Out-Law News | 04 Sep 2015 | 3:44 pm | 2 min. read

The growing number of UK savers into defined contribution (DC) pension schemes could provide a much-needed boost to charities and social enterprises struggling with public sector funding cuts, according to a new report.

Published by social investment bank Big Society Capital and the Social Market Foundation, an independent think tank; the report recommends the creation of a 'social pension fund' that DC schemes could invest in (28-page / 886KB PDF). This could operate as a hybrid fund, dedicating a small proportion of its capital to social investments and the majority to investments in traditional companies that are socially responsible in order to minimise risk, according to the report's authors.

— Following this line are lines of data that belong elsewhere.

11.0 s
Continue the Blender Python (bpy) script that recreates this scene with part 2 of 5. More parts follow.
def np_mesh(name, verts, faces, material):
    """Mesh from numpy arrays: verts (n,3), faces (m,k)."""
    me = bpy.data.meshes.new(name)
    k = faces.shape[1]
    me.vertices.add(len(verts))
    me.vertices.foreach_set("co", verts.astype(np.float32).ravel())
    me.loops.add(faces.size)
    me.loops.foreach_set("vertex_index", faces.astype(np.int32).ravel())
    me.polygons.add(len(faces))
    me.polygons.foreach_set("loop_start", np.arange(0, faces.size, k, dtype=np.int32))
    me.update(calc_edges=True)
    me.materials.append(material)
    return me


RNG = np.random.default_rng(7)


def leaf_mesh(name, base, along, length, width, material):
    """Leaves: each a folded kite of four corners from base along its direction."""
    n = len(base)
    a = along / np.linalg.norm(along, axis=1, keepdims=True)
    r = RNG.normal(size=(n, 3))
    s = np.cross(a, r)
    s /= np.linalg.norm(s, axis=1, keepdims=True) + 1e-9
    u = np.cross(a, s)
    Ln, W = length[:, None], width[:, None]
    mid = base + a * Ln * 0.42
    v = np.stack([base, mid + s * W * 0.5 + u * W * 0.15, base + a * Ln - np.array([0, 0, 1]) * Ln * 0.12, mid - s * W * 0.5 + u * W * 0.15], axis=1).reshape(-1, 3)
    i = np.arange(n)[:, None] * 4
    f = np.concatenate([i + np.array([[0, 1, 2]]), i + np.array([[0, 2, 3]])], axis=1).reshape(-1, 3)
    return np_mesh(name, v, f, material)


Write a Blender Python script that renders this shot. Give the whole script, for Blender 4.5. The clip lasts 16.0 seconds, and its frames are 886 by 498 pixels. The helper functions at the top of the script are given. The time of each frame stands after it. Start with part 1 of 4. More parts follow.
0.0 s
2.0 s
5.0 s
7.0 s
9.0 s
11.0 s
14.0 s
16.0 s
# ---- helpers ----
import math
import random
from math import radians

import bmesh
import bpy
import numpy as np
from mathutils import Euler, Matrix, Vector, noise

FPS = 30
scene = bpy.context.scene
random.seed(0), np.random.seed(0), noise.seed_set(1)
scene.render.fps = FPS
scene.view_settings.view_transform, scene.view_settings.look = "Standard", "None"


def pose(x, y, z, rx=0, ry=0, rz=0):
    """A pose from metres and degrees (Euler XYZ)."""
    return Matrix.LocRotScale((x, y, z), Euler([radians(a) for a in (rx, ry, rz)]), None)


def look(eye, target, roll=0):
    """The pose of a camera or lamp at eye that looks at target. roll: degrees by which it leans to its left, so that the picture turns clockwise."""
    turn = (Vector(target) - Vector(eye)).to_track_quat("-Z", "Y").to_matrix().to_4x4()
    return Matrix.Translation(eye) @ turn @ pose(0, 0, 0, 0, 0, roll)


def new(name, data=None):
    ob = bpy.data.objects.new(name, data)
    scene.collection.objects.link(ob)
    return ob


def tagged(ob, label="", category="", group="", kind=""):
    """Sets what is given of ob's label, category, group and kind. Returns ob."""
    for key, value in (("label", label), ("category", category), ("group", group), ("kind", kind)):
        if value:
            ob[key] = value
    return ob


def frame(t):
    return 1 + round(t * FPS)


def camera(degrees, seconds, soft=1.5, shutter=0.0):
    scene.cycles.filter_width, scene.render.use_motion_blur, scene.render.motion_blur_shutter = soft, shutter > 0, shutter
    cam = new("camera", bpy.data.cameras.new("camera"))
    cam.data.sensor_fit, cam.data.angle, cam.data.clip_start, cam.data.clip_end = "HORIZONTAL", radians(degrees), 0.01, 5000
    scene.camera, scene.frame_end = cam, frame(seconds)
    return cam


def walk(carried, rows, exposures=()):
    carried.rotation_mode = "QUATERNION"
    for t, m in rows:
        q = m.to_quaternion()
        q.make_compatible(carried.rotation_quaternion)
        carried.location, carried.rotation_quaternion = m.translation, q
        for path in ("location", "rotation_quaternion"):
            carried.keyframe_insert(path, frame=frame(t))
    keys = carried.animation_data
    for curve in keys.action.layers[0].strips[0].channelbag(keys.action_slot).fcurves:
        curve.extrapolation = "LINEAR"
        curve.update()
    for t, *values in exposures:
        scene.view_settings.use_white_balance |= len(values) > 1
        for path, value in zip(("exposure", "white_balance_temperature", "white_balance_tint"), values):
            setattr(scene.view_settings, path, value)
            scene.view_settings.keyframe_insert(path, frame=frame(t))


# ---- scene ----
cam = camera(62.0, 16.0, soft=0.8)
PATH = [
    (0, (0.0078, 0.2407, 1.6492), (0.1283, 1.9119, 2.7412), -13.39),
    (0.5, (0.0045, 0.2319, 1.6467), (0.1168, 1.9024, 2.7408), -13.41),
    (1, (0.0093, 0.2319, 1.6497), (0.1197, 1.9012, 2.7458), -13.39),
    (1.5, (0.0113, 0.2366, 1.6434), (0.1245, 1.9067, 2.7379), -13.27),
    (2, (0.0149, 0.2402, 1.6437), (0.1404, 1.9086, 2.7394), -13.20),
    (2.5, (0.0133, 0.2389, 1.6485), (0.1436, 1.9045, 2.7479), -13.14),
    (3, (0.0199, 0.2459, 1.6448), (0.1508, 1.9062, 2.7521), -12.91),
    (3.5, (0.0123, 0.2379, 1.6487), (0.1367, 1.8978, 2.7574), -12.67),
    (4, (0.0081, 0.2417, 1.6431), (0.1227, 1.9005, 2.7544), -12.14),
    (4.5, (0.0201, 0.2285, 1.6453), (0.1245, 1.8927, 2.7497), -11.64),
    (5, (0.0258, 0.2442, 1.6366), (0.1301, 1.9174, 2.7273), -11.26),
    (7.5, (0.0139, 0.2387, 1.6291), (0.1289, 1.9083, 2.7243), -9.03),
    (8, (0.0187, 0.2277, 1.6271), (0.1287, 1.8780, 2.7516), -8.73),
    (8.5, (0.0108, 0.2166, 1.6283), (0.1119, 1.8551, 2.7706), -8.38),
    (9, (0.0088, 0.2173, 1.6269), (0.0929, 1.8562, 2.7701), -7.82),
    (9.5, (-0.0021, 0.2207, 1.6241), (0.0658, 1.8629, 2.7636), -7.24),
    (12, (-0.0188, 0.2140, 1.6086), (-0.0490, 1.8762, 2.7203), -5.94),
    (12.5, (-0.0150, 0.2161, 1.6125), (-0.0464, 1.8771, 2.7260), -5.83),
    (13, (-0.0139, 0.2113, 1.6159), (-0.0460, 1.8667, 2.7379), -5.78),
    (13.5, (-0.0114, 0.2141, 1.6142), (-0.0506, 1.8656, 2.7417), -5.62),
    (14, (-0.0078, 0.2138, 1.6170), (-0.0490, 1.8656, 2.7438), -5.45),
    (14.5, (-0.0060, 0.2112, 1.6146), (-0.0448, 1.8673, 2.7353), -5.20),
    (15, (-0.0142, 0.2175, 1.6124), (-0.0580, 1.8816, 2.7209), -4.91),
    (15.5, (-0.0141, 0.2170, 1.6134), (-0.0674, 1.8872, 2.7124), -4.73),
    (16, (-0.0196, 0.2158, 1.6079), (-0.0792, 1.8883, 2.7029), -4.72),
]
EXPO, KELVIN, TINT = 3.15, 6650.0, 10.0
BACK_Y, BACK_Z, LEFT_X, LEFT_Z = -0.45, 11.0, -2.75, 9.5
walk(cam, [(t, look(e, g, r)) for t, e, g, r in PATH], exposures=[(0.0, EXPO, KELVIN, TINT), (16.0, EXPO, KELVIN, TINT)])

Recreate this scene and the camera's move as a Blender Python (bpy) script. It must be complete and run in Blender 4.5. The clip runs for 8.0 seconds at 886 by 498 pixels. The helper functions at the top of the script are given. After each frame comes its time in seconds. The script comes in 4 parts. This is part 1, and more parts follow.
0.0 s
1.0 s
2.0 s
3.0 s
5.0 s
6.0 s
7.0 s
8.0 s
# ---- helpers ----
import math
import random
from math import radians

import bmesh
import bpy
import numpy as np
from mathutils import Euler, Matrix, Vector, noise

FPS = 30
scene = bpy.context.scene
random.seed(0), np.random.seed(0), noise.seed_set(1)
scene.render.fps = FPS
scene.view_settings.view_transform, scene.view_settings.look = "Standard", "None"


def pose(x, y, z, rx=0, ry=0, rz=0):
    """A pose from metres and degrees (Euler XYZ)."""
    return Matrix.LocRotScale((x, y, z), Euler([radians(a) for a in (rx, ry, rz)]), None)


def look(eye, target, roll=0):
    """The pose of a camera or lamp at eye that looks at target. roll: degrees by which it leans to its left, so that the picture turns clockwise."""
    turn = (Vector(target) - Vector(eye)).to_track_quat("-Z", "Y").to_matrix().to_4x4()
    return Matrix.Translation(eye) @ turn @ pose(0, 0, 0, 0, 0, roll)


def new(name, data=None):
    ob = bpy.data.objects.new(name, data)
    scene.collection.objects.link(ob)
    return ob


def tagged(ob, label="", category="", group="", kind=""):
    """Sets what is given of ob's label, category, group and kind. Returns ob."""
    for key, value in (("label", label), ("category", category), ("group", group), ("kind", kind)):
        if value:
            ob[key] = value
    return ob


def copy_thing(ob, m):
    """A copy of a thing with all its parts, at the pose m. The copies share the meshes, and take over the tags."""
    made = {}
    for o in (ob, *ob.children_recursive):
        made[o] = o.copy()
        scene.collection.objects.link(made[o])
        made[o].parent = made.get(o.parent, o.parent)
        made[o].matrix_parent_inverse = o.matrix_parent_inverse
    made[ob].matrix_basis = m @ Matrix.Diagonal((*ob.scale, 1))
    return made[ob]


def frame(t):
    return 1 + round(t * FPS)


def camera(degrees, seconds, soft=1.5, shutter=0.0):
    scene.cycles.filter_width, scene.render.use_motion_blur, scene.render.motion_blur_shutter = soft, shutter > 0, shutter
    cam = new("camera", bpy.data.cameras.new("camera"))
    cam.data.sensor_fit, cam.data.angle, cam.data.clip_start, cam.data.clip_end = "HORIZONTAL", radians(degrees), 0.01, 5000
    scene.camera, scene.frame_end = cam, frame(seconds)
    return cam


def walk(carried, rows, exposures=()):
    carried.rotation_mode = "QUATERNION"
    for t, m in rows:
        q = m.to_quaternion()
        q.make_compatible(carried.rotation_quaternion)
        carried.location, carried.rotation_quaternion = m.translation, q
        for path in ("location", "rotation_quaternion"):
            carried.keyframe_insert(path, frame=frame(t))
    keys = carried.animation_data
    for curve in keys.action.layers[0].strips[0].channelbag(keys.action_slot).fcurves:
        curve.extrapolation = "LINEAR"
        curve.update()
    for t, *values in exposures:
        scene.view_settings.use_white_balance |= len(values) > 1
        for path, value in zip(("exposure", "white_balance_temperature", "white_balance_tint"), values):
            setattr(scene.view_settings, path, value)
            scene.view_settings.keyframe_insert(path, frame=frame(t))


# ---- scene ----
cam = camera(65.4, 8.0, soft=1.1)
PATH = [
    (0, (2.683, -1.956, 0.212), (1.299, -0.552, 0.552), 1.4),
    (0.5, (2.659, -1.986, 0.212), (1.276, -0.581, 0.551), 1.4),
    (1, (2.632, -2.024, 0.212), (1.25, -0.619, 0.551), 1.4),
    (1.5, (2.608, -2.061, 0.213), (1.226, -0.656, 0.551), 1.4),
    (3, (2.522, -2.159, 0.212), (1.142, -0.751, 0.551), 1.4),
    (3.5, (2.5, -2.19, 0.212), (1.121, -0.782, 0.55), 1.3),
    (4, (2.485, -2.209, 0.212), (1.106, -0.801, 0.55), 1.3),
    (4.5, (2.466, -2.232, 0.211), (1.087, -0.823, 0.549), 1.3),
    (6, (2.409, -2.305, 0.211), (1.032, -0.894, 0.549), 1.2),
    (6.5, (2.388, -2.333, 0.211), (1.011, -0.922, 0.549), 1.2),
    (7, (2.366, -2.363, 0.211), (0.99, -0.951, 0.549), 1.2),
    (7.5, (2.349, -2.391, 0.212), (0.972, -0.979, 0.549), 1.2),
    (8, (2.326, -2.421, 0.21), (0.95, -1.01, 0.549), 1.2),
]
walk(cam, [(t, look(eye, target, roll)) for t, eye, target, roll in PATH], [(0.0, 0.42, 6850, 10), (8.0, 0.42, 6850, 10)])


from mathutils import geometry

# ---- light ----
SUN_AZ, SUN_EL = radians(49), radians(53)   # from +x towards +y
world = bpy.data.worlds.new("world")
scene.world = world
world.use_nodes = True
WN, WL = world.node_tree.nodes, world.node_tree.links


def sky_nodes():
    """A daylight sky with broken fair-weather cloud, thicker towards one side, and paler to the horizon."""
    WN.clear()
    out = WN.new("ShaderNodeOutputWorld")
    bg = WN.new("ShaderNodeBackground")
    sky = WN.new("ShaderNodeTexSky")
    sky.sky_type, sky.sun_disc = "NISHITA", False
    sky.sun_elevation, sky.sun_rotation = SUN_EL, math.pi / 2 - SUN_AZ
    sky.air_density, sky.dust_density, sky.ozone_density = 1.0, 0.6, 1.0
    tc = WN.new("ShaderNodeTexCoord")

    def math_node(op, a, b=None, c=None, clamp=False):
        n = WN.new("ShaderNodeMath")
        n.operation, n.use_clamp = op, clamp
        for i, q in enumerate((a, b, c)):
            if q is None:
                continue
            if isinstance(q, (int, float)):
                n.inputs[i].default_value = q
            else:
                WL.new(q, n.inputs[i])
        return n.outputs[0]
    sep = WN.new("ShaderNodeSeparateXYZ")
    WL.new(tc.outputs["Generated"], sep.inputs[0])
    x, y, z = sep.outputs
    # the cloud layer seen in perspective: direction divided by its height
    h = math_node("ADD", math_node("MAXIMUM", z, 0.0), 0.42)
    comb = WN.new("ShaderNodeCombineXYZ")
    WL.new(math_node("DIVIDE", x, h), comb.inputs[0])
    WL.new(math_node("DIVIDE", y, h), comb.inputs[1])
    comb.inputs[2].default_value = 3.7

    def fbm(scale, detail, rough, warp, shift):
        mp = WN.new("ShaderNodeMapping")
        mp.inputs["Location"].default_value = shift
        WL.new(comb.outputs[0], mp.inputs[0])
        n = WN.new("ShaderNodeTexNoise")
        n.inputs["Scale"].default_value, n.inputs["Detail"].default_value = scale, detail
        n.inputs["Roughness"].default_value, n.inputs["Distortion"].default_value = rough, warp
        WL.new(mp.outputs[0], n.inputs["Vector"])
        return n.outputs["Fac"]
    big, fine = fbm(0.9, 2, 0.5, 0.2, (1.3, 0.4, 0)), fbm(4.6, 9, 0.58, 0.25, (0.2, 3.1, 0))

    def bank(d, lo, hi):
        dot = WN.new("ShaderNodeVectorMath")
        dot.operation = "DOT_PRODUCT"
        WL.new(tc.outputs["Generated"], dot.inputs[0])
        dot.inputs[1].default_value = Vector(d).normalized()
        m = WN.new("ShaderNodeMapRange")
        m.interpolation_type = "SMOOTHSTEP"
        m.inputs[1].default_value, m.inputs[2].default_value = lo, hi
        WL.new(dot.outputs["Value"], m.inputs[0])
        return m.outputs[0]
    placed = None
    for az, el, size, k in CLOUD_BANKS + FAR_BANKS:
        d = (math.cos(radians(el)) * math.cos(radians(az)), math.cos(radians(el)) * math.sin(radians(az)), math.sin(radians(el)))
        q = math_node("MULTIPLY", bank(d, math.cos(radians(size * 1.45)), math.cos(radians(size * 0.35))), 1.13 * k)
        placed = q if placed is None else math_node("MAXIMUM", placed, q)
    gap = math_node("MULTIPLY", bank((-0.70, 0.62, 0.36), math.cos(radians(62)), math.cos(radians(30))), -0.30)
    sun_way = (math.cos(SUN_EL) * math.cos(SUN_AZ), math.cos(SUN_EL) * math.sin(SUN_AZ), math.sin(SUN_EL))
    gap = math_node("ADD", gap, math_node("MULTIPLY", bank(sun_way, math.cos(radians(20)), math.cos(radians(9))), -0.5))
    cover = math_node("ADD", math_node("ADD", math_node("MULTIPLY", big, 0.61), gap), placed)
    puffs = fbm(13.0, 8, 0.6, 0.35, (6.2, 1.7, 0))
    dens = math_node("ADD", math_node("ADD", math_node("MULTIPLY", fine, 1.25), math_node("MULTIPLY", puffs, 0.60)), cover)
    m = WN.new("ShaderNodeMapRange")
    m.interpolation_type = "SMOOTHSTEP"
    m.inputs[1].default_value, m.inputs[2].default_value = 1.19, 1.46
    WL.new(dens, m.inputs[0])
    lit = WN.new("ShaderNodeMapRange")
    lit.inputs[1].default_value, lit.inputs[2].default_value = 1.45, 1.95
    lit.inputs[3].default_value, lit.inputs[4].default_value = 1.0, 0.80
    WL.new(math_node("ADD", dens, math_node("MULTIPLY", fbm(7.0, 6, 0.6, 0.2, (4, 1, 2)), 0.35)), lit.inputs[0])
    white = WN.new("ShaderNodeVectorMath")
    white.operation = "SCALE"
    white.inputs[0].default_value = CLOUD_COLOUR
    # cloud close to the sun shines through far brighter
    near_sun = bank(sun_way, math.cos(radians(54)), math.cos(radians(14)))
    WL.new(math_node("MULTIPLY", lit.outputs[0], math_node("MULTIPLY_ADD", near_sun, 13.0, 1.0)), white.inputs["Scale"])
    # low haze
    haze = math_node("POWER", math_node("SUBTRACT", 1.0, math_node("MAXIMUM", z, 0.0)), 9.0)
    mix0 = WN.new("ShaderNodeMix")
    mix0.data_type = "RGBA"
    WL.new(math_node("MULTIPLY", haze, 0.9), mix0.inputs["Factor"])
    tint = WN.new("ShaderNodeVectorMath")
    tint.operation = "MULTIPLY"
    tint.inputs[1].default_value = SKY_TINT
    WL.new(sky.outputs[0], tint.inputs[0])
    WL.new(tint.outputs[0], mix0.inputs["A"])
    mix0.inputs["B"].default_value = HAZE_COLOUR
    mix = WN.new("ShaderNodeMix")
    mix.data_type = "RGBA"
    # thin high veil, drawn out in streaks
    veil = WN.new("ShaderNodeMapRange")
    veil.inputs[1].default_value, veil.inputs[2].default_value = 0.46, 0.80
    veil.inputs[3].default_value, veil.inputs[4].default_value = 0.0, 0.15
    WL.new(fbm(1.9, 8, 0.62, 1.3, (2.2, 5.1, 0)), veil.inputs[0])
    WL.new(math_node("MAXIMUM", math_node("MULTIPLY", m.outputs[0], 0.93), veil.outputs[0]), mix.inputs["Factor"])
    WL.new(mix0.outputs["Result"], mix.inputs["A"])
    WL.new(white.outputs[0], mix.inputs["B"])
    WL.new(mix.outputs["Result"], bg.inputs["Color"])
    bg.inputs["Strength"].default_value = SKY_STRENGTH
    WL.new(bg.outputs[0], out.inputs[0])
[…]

The new fund could draw from the experience of the Solidarity Investment Fund in France, which has been functioning for more than a decade and has raised more than €4.6 billion, according to the report's authors. Although creating the new fund would not require major regulatory change, the authors recommended that the government take action to promote any new fund and encourage saving into it.

One of the authors of the report, Nigel Keohane of the Social Market Foundation, said that the creation of such a pension fund could encourage more people to save towards retirement, as well as providing a much-needed source of funding to charities and social enterprises.

"Pension funds comprise huge reservoirs of capital," he said. "Putting these to productive use within the social sector has never been more important, given further reductions in government funding. But with people increasingly wanted to see positive social as well as financial returns, this could also be a route to encouraging people to save and creating the savings culture that the chancellor has called for."

An estimated 16 million people will have saved £600bn into DC pension schemes by 2030 due to the UK government's automatic enrolment programme, according to the report; making the potential for investment from pension funds "huge". Projects including social housing, rehabilitation initiatives and environmental schemes could benefit, the report said.

According to a survey by the DC Investment Forum, cited by the report, 44% of employees would rather that their employer chose a pension provider that invested in social projects even if it reduced the potential returns from their investments. However, concerns about liquidity and scale among providers and investment managers; about the risks of social investments and fiduciary duty among trustees and their agents; and saver inertia presented considerable potential barriers to establishing such a fund, according to the report.

A model similar to that already operated in France would go some way towards addressing these risks, by ensuring that 90% of the funds under management went towards investment in 'traditional' companies that had been "ethically screened", according to the report. The government could also legislate to encourage use of the fund, for example by allowing 'mark to model' pricing to overcome liquidity constraints within the social element of the scheme and by making it compulsory for employers to give DC savers the option to save into the social fund.

According to the report, social pension funds could be developed by large investment companies with assistance from existing social finance intermediaries, as well as by "specialist investment companies". The 'hybrid' approach would create "a route to achieving scale, liquidity and assurance on financial performance and risk profile, as well as a diversifier from traditional asset classes", it said.